DATASET EXCERPT ::

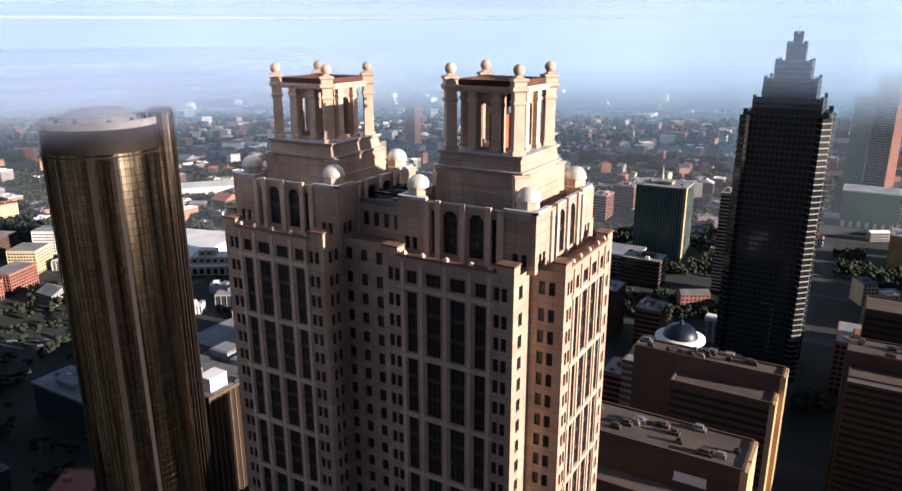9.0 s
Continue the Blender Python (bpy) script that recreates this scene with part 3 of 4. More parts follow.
def crown(cx, lift):
    """The set-back storey with arched windows, its four domes, and the open belvedere on top."""
    w = Build()
    open_ = []
    for k in range(4):
        u = Vector((math.cos(k * math.pi / 2), math.sin(k * math.pi / 2), 0))
        n = Vector((u.y, -u.x, 0))
        org = Vector((cx, 0, 0)) - u * HT + n * HT
        cols = [(1.6, 2.7, [(T0 + 1.0, T0 + 3.4)], "small"), (3.3, 4.4, [(T0 + 1.0, T0 + 3.4)], "small"),
                (7.6, 8.6, [(T0 + 0.8, T1 - 1.6)], "tall"), (10.1, 13.1, [(T0 + 1.2, T1 - 1.2)], "arch"),
                (15.5, 18.5, [(T0 + 1.2, T1 - 1.2)], "arch"), (20.0, 21.0, [(T0 + 0.8, T1 - 1.6)], "tall"),
                (24.2, 25.3, [(T0 + 1.0, T0 + 3.4)], "small"), (25.9, 27.0, [(T0 + 1.0, T0 + 3.4)], "small")]
        got = facade(w, org, u, n, 2 * HT, T0, T1, cols, 0.6)
        for mid, uu, nn, ww, c, d, sort in got:
            if sort == "arch":
                base = mid + nn * 0.58             # stone round the arch's head
                r = ww / 2
                zs = d - r
                for i in range(10):
                    a0, a1 = math.pi * i / 10, math.pi * (i + 1) / 10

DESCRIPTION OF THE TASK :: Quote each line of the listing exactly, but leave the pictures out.

TASK RESPONSE ::
9.0 s
Continue the Blender Python (bpy) script that recreates this scene with part 3 of 4. More parts follow.
def crown(cx, lift):
    """The set-back storey with arched windows, its four domes, and the open belvedere on top."""
    w = Build()
    open_ = []
    for k in range(4):
        u = Vector((math.cos(k * math.pi / 2), math.sin(k * math.pi / 2), 0))
        n = Vector((u.y, -u.x, 0))
        org = Vector((cx, 0, 0)) - u * HT + n * HT
        cols = [(1.6, 2.7, [(T0 + 1.0, T0 + 3.4)], "small"), (3.3, 4.4, [(T0 + 1.0, T0 + 3.4)], "small"),
                (7.6, 8.6, [(T0 + 0.8, T1 - 1.6)], "tall"), (10.1, 13.1, [(T0 + 1.2, T1 - 1.2)], "arch"),
                (15.5, 18.5, [(T0 + 1.2, T1 - 1.2)], "arch"), (20.0, 21.0, [(T0 + 0.8, T1 - 1.6)], "tall"),
                (24.2, 25.3, [(T0 + 1.0, T0 + 3.4)], "small"), (25.9, 27.0, [(T0 + 1.0, T0 + 3.4)], "small")]
        got = facade(w, org, u, n, 2 * HT, T0, T1, cols, 0.6)
        for mid, uu, nn, ww, c, d, sort in got:
            if sort == "arch":
                base = mid + nn * 0.58             # stone round the arch's head
                r = ww / 2
                zs = d - r
                for i in range(10):
                    a0, a1 = math.pi * i / 10, math.pi * (i + 1) / 10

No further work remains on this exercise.